The ext4 filesystem used in Linux systems, for example, is a journaling file system which means it keeps a journal of where files are located on a drive and journals changes that happen on the drive.
Advantages of Ext4 Filesystem
The ext4 filesystem used in Linux systems, for example, is a journaling file system which means it keeps a journal of where files are located on a drive and journals changes that happen on the drive. Some advantages of ext4 partitions are that you can do the following:
- have encryption on specific volumes
- you can mount volumes on demand
- you can snapshot, format, or defragment volumes independently of each other
Some of the drawbacks of ext4 are:
- more chances of filling up disk partitions with isolation
- increased administrative overhead for whoever is managing these disks
- there are difficulties creating a consistent snapshot for applications running on different partitions
- ext4 uses more resources than other filesystems.
- doesn’t support transparent compression
- doesn’t support transparent encryption
- doesn’t support data deduplication
Making a Change for the BTR… I Mean Better
Btrfs, is pronounced as Butter FS, Better FS, or B-Tree FS, although I don’t think people don’t use the latter. It is a CoW (copy on write) file system remade from the ground up. Developers wanted to expand the functionality of a file system to include additional functionality for better snapshots and pooling volumes. The author of Btrfs stated that the goal of Btrfs is “to let Linux scale for the storage that will be available.” Btrfs expands the functionality of ext4 and adds features like having a seemingly continuous file system across the multiple hard drives for consolidating data across large partitions. Some of the best features of Btrfs are:
- data mirroring
- self-healing of and checksums for data and metadata
- customizable retention policy
- secure data consistency of backups
- adding new drives to full storage drives for data retention
Data deduplication can reduce the amount of the actual space data could occupy, and the data mirroring could become easier with Btrfs as well. Files are the most important parts of data on your hard drive. Btrfs has other features like scrubbing, self-healing data, and other features for data integrity and security. RAID features can be used to remove devices online, freely convert between RAID levels after the filesystem has been created and mirror across large devices. Having the versatility to update and change the raid levels or verify checksums are verified along with repairing broken copies of files can be enough to consider making the switch.
A few examples and some commands to be used with BTRFS are:
Balancing a filesystem spreads the data across different disks in an even manner. If disks are not equal in size, equality will be by percentage capacity utilized (all disks will be at the same % utilization). A good time to do this would be after adding more disks to a volume.
$ btrfs balance start [btrfs mount point]
The balance command can take a very long time.
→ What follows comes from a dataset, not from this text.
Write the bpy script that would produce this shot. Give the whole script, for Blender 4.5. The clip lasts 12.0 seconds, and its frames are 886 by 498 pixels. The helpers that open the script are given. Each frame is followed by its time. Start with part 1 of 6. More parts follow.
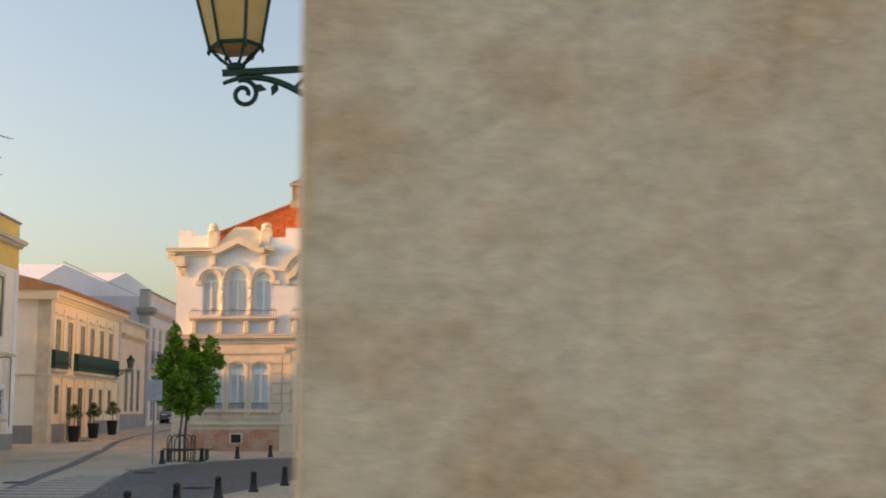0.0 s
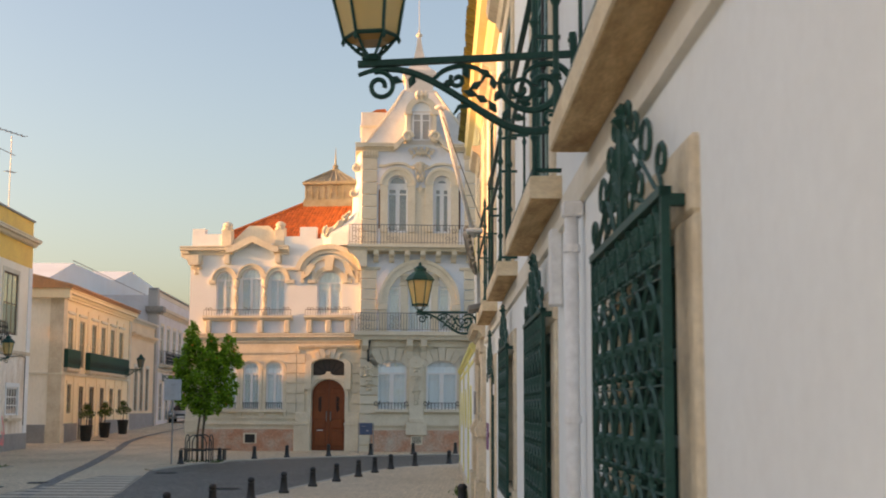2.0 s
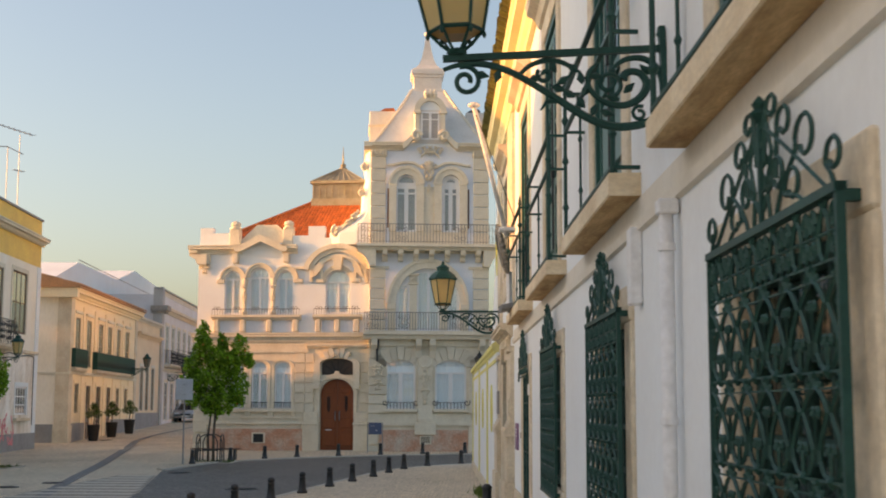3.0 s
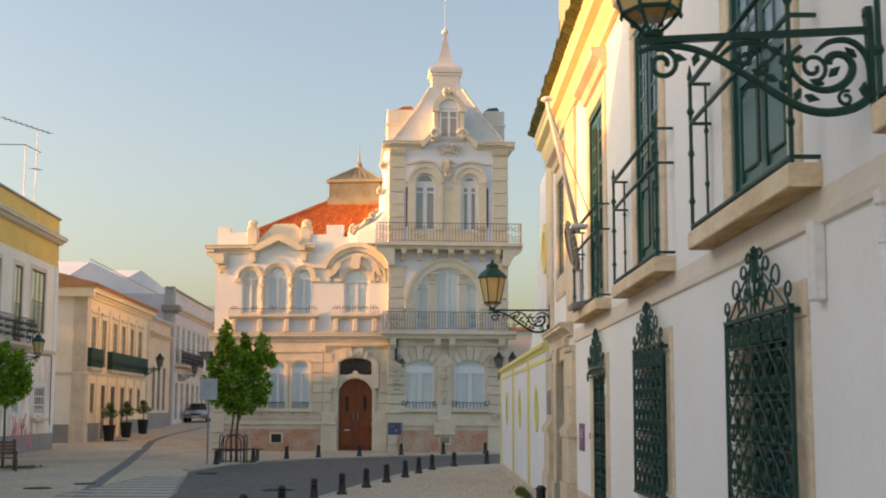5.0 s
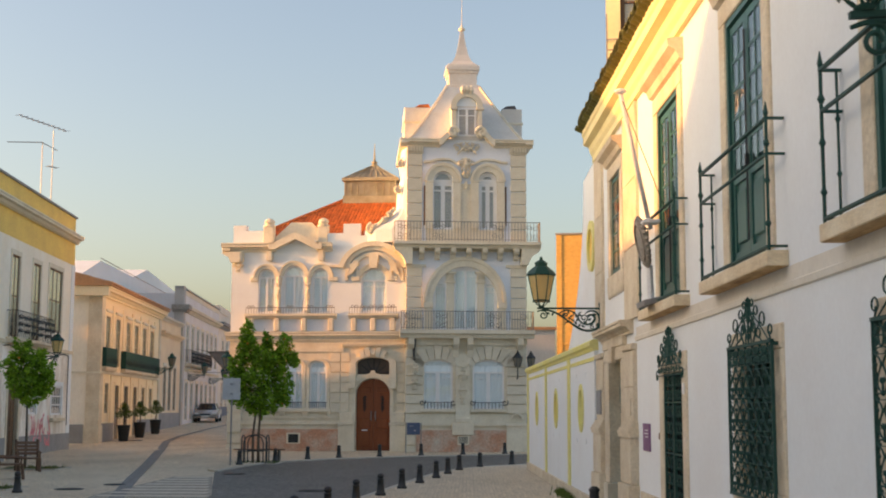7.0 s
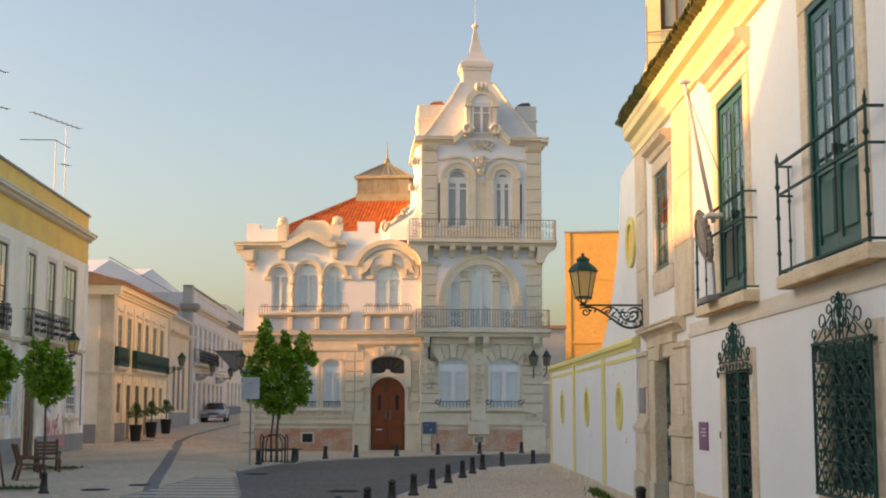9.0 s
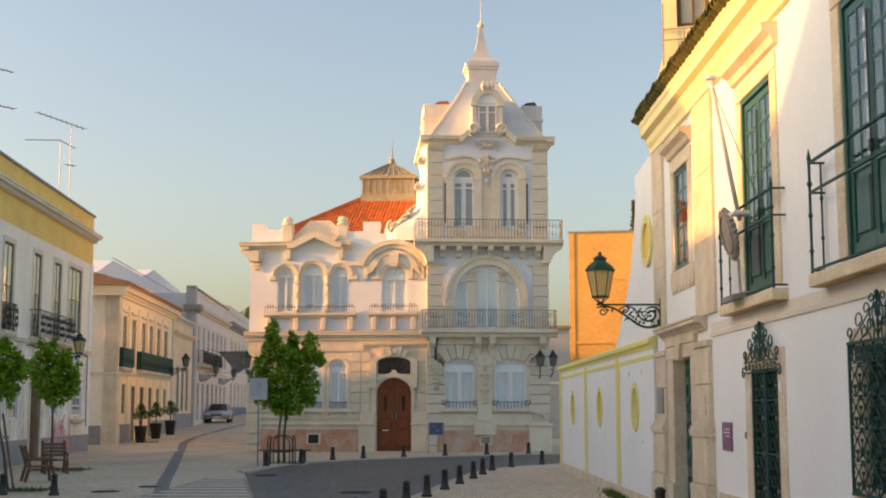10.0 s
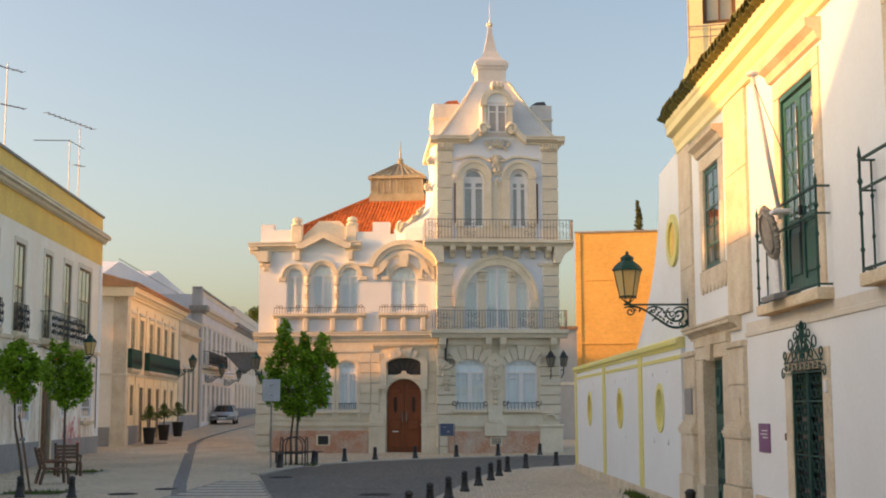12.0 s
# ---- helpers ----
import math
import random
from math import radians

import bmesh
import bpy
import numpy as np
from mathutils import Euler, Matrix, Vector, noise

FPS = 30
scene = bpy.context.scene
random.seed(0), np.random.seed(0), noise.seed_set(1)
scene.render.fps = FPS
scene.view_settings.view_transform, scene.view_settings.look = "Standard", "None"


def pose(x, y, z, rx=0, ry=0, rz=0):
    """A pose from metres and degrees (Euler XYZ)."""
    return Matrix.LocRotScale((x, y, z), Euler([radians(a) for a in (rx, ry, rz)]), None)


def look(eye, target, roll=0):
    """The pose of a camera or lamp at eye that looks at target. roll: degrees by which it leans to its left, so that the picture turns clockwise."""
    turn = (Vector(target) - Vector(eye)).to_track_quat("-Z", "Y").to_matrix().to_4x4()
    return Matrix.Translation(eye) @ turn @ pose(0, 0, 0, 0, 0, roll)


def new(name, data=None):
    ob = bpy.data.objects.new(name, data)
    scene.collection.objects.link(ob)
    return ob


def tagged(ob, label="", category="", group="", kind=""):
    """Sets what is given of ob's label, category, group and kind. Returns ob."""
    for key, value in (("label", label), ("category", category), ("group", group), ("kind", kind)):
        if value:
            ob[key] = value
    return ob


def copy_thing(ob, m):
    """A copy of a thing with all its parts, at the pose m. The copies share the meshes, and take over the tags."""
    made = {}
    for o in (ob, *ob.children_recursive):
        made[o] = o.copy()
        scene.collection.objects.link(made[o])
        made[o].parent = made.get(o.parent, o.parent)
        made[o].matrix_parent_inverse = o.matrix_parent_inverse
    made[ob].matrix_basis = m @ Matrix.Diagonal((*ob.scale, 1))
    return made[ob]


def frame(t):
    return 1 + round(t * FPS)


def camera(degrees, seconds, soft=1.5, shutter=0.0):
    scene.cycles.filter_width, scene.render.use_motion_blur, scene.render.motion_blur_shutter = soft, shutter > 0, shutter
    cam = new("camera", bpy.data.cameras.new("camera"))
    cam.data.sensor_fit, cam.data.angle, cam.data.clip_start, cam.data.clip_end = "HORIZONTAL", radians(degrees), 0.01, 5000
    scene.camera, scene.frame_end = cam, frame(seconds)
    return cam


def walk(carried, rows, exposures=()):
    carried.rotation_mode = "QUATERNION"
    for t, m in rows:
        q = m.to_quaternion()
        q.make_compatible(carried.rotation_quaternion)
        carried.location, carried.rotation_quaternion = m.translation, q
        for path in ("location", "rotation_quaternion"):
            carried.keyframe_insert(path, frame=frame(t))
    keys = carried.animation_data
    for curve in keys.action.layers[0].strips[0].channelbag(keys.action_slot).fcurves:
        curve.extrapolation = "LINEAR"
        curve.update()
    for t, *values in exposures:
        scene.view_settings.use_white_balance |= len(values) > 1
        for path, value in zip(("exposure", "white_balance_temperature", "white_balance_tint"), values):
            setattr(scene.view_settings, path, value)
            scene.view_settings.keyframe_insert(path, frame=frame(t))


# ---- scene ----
# the camera and its walk
EXPO, KELVIN, TINT = 1.7, 10200, 20.5
cam = camera(38.0, 12.0, soft=1.9, shutter=0.5)
PATH = [
    (0, (-0.034, -0.012, 1.721), (-0.087, 1.972, 1.97), 0.1),
    (0.5, (-0.199, 0.017, 1.728), (-0.251, 2.001, 1.976), 0.1),
    (1, (-0.367, 0.091, 1.736), (-0.418, 2.075, 1.983), 0.1),
    (1.5, (-0.613, 0.17, 1.742), (-0.663, 2.154, 1.989), 0.2),
    (2, (-0.863, 0.241, 1.748), (-0.913, 2.225, 1.996), 0.2),
    (2.5, (-1.13, 0.305, 1.753), (-1.179, 2.289, 2.001), 0.2),
    (3, (-1.354, 0.37, 1.757), (-1.402, 2.354, 2.004), 0.2),
    (3.5, (-1.629, 0.441, 1.759), (-1.675, 2.425, 2.005), 0.2),
    (5.5, (-2.661, 0.815, 1.758), (-2.704, 2.799, 2.005), 0.2),
    (6, (-2.927, 0.918, 1.755), (-2.969, 2.903, 2.001), 0.2),
    (6.5, (-3.173, 1.02, 1.752), (-3.214, 3.005, 1.998), 0.2),
    (7, (-3.41, 1.12, 1.748), (-3.449, 3.104, 1.995), 0.2),
    (9, (-4.242, 1.526, 1.735), (-4.277, 3.51, 1.981), 0.1),
    (9.5, (-4.397, 1.632, 1.734), (-4.433, 3.616, 1.98), 0.0),
    (10, (-4.56, 1.733, 1.733), (-4.594, 3.717, 1.98), 0.0),
    (10.5, (-4.704, 1.821, 1.734), (-4.738, 3.805, 1.981), -0.0),
    (11, (-4.835, 1.888, 1.737), (-4.868, 3.872, 1.984), -0.0),
    (11.5, (-4.972, 1.935, 1.741), (-5.005, 3.919, 1.99), -0.1),
    (12, (-5.058, 1.979, 1.748), (-5.091, 3.963, 1.996), -0.1),
]
walk(cam, [(t, look(eye, target, roll)) for t, eye, target, roll in PATH], exposures=[(0.0, EXPO, KELVIN, TINT), (12.0, EXPO, KELVIN, TINT)])

# sky and sun: a low sun over the roofs behind the square's far side
SUN_AZ, SUN_EL = radians(5.5), radians(10.0)
SUN_TO = Vector((-math.cos(SUN_AZ) * math.cos(SUN_EL), -math.sin(SUN_AZ) * math.cos(SUN_EL), math.sin(SUN_EL)))
world = bpy.data.worlds.new("sky")
scene.world = world
world.use_nodes = True
wt = world.node_tree
sky = wt.nodes.new("ShaderNodeTexSky")
sky.sky_type, sky.sun_disc = "NISHITA", False
sky.sun_elevation, sky.sun_rotation = SUN_EL, math.atan2(SUN_TO.x, SUN_TO.y)
sky.air_density, sky.dust_density, sky.ozone_density = 1.0, 3.7, 3.2
wt.links.new(sky.outputs[0], wt.nodes["Background"].inputs[0])
wt.nodes["Background"].inputs[1].default_value = 0.138
sun = bpy.data.lights.new("sun", "SUN")
sun.energy, sun.angle, sun.color = 2.0, radians(1.0), (1.0, 0.47, 0.13)
new("sun", sun).matrix_world = look(SUN_TO * 80, (0, 0, 0))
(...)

Check the progress with the following command:
$ btrfs balance status /path/to/mount
Changing RAID Levels
Changing RAID levels is like balancing filesystems. In most cases on an ext4 system you would need to format and backup the filesystem to set it up as for RAID functionality. With BTRFS you can setup a RAID a bit easier.
* NOTE: I would not suggest doing this if you are not sure what RAID is or have little knowledge of high-level concepts of device storage and mirroring.
For setting up RAID on more than one device you can run this command:
(In this example sda1 and sdb1 are the two devices being setup.)
$ mkfs.btrfs -m raid1 -d raid1 /dev/sda1 /dev/sdb1
Currently acceptable RAID levels are RAID0, RAID1, and RAID10. Raid10 requires 4 or more disks.
Creating a RAID10 striped mirror in Btrfs would look something like this.
$ mkfs.btrfs -m RAID10 -d RAID10 /dev/sda1 /dev/sdb1 /dev/sdc1 /dev/sdd1
Defragment a file or a directory to check its health, type this command:
$ Btrfs filesystem defragment /dev/sda1
Scrubbing a filesystem can help remove errors on a device. To scrub possible errors on /dev/sda1 you can run this command:
$ sudo btrfs scrub start /dev/sda1
Scrubbing is done in the background of a filesystem so you can still use a filesystem while scrubbing is taking place. You can check the scrub status by running this command:
$ sudo btrfs scrub status /dev/sda1
Adding a Device
You can add devices to help extend storage on btrfs by running this command:
$ btrfs device add -f /dev/sda1
A rule of thumb after adding a device would be to balance the filesystem.
Removing a Device
$ btrfs device delete /dev/sda1
Delete Missing Devices
If you wanted to delete missing devices or devices that may have failed you can run these commands. The first command will mount the device in degraded mode before deleting it.
$ sudo mount -o degraded /dev/sda1 $ btrfs device delete missing
Sub Volumes and Snapshots
Sub volumes are the BTRFS equivalent of “datasets”. They are separate volumes that can be used for snapshotting/restoring. You may want to create a sub volume for any KVM guest you create or mountpoint with critical data in it.
Create a Sub volume
$ btrfs subvolume create
$ btrfs subvolume snapshot
Delete Sub Volume
$ btrfs subvolume delete
There are many filesystems to choose from for getting the right jobs done, and with Linux you have the option to pick and choose. Btrfs has been a part of the Linux Kernel since 2013 or so and continues to enhanced improvements to data retention and protection. Most distros still use ext4 as their default filesystem but if you are looking to move to an OS that is already using one you can investigate OpenSUSE. OpenSUSE now uses btrfs as their default for their /root partition and use XFS file system for the /home partition currently. For more people, ext4 may be old and outdated but still resilient and reliable. However, there is a new spread to add to your filesystem that can help with better resilience and reliability on multiple drives and partitions. Btrfs is to butter what your filesystem/storage is to bread. John F. Kennedy once said “Change is the law of life. And those who look only to the past or present are certain to miss the future.” Try Btrfs for yourself and let me know what you think about it.